### Requirement
Exactly the lines between the line containing "a thing with" and the line containing "made[o].parent = made.get(o.parent, o.parent)", together with those two lines, are to be output.
+===+
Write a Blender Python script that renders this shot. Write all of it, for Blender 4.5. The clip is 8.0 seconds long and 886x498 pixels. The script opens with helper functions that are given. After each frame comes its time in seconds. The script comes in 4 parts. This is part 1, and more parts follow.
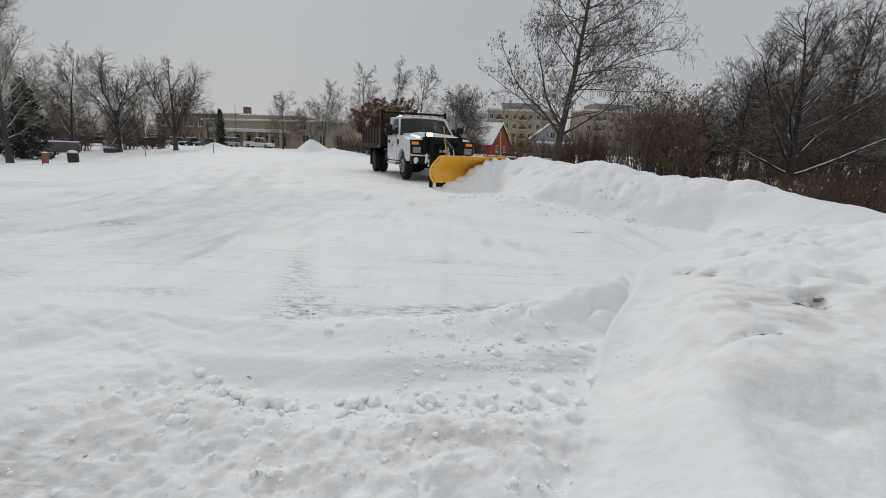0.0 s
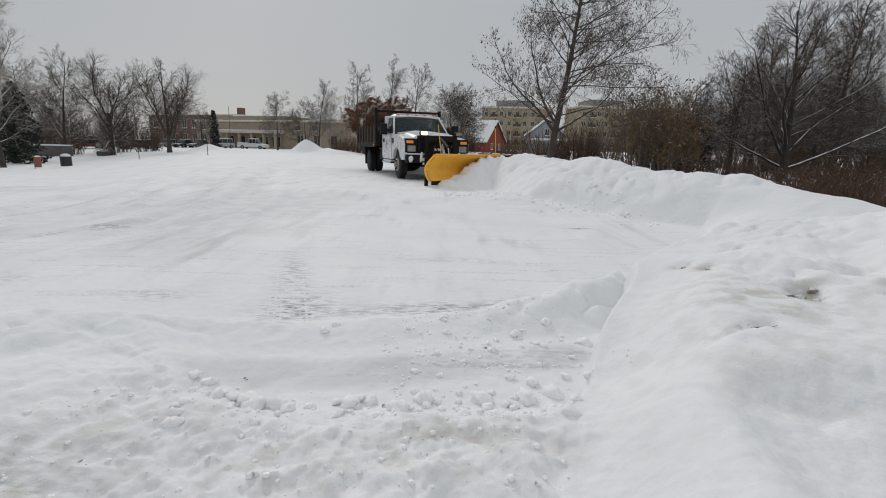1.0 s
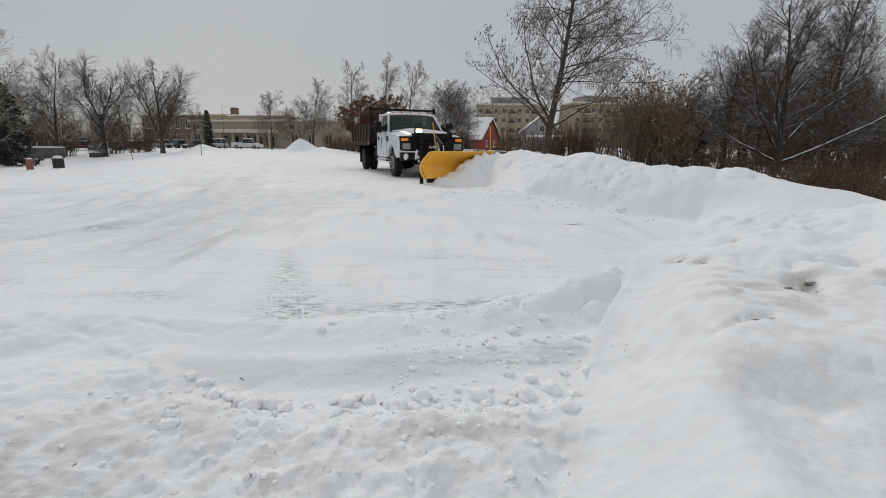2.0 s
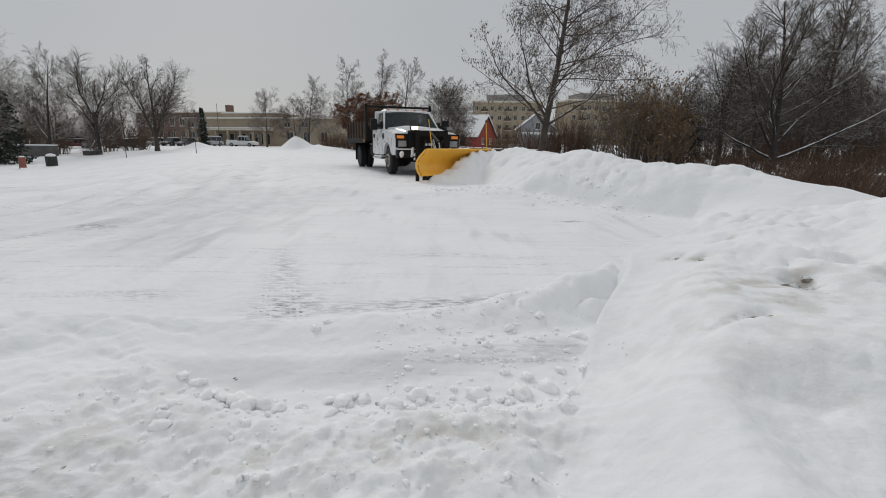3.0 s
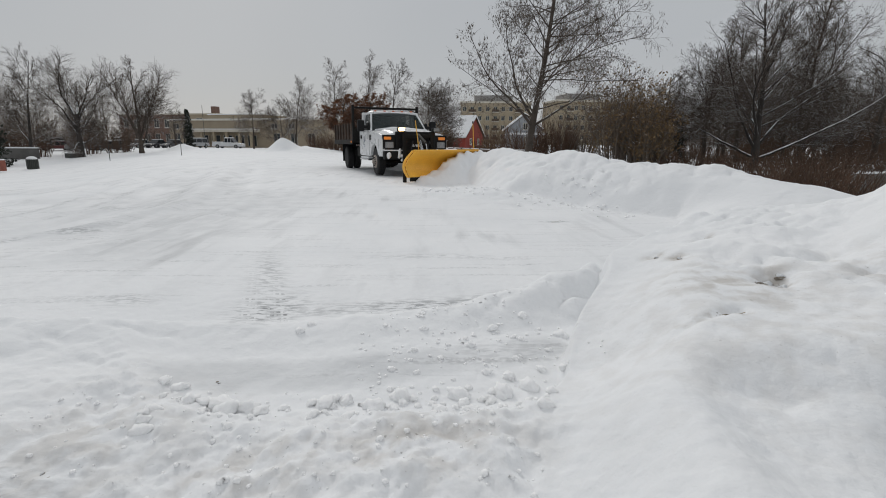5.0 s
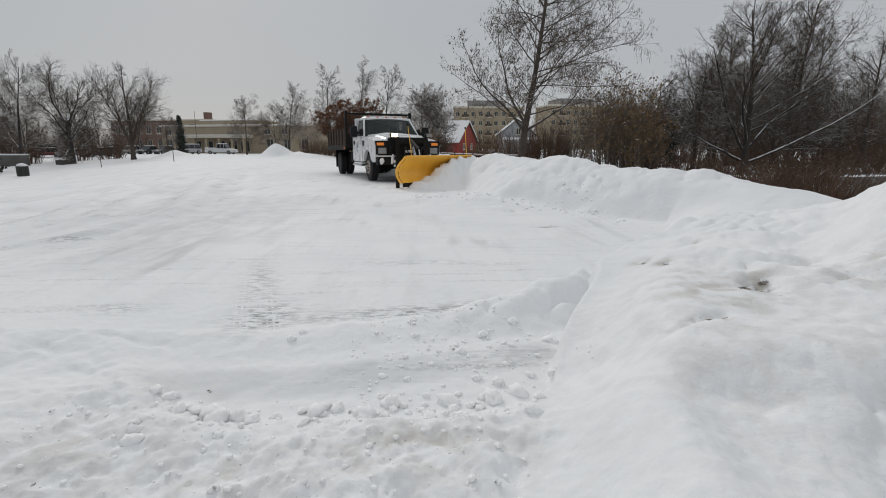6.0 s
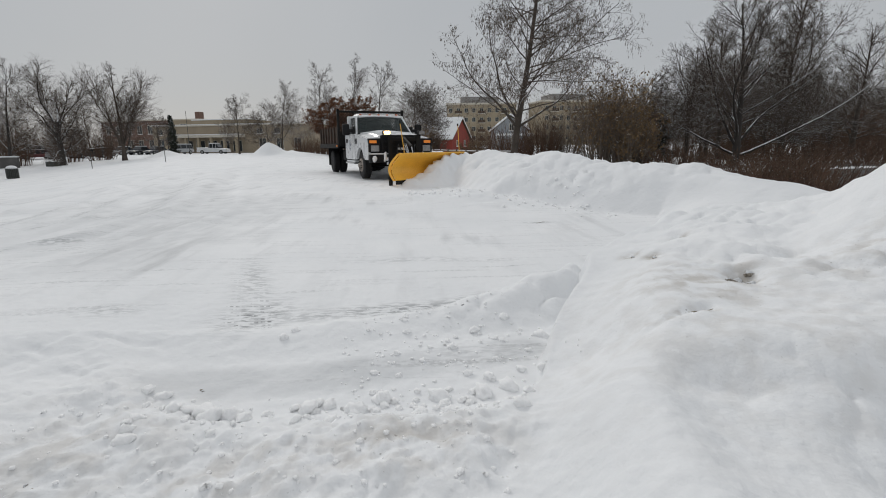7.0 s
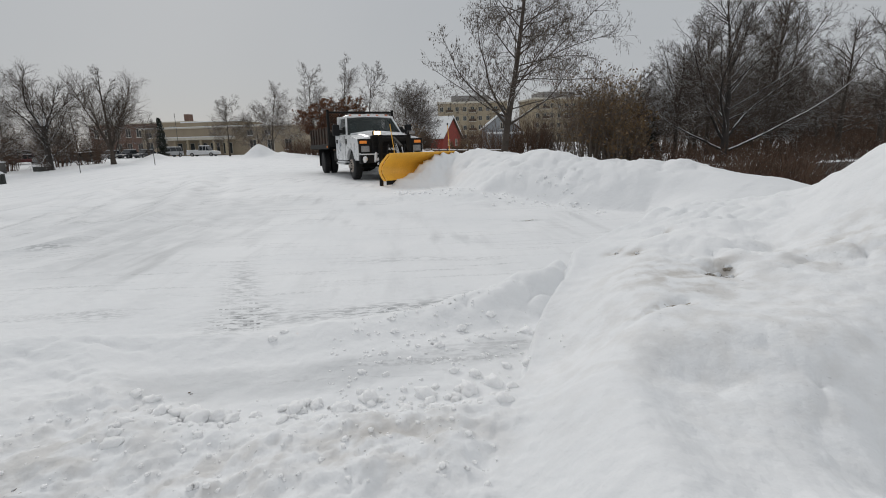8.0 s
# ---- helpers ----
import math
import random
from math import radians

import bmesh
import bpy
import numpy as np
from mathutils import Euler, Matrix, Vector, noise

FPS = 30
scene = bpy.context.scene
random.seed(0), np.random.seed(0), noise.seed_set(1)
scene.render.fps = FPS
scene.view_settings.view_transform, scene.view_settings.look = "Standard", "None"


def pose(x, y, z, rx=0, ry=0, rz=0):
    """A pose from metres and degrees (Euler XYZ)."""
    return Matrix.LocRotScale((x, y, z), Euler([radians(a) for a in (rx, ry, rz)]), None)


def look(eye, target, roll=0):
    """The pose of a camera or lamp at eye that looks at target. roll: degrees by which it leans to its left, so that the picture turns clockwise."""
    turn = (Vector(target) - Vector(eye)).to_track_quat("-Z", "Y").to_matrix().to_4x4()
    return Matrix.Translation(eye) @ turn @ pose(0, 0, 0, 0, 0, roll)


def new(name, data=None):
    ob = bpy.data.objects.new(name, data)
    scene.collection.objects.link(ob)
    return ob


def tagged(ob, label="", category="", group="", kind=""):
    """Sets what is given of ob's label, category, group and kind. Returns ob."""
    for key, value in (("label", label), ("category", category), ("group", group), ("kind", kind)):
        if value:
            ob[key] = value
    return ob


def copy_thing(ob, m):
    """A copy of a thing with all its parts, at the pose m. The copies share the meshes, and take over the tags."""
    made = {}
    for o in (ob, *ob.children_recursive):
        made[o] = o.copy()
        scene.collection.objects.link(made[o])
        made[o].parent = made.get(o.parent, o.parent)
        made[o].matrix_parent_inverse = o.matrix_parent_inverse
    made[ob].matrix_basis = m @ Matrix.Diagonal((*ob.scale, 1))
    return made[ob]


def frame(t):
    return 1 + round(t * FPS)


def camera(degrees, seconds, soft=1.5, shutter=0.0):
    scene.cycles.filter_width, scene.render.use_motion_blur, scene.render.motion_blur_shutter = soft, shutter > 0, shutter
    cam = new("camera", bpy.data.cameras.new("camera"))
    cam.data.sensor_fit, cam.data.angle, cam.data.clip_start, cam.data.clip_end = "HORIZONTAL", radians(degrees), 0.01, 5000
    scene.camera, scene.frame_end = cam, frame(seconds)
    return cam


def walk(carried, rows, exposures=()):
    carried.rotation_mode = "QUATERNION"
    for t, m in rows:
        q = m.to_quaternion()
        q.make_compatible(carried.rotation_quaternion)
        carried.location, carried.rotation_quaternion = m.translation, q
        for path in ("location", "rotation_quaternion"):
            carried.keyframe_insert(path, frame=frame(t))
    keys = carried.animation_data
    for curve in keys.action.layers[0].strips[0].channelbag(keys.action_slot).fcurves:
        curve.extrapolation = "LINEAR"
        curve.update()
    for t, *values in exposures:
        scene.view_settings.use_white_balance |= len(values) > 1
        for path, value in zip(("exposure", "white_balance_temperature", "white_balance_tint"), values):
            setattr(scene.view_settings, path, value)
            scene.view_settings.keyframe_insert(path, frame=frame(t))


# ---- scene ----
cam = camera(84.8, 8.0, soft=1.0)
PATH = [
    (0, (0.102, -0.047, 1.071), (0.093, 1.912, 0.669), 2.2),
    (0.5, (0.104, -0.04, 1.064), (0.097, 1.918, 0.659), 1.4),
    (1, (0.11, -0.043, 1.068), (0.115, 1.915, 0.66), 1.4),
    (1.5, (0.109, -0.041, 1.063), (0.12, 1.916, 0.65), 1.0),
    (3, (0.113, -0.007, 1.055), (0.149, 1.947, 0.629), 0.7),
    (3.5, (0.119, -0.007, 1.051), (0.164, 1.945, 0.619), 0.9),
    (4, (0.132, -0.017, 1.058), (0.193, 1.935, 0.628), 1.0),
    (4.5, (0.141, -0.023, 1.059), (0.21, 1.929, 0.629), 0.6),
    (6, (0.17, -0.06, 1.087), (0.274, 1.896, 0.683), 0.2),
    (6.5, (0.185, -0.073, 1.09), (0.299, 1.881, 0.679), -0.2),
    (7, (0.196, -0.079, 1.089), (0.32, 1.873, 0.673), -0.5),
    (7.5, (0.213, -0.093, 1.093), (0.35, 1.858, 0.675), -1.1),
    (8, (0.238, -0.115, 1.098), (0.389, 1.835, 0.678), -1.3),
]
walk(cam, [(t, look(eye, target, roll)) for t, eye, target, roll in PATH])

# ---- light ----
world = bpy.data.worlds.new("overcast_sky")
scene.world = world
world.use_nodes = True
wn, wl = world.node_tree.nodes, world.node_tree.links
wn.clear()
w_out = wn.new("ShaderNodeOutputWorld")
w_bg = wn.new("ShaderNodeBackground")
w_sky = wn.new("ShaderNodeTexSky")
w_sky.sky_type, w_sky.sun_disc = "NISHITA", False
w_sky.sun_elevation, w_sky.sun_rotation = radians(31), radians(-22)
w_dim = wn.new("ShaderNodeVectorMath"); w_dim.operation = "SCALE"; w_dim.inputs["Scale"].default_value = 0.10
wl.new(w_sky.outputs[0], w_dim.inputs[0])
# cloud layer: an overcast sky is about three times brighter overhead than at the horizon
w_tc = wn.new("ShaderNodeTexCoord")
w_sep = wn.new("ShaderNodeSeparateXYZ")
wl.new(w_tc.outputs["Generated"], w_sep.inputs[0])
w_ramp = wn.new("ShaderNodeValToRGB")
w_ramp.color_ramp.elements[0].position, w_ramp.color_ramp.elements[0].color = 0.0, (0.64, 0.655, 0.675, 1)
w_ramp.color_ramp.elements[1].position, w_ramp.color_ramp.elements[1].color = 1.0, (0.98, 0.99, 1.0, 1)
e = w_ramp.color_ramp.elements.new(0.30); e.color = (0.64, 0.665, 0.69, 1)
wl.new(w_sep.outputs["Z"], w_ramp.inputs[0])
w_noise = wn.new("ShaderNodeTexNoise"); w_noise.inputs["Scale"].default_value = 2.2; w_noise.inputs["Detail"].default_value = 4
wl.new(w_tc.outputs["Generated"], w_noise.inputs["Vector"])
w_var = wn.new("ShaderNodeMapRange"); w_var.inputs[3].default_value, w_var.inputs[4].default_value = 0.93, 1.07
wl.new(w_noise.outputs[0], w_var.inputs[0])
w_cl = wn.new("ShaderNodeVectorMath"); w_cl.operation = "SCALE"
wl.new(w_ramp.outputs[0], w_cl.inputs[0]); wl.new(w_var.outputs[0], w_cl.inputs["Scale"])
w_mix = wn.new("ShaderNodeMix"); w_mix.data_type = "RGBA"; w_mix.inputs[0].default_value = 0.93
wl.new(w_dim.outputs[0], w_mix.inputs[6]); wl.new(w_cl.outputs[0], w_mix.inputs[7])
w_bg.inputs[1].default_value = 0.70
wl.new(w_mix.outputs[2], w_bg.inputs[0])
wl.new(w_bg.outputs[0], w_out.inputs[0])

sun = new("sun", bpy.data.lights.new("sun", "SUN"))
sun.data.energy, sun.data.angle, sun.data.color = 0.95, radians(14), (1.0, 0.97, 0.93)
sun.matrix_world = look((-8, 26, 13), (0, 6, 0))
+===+
### Task answer
    """A copy of a thing with all its parts, at the pose m. The copies share the meshes, and take over the tags."""
    made = {}
    for o in (ob, *ob.children_recursive):
        made[o] = o.copy()
        scene.collection.objects.link(made[o])
        made[o].parent = made.get(o.parent, o.parent)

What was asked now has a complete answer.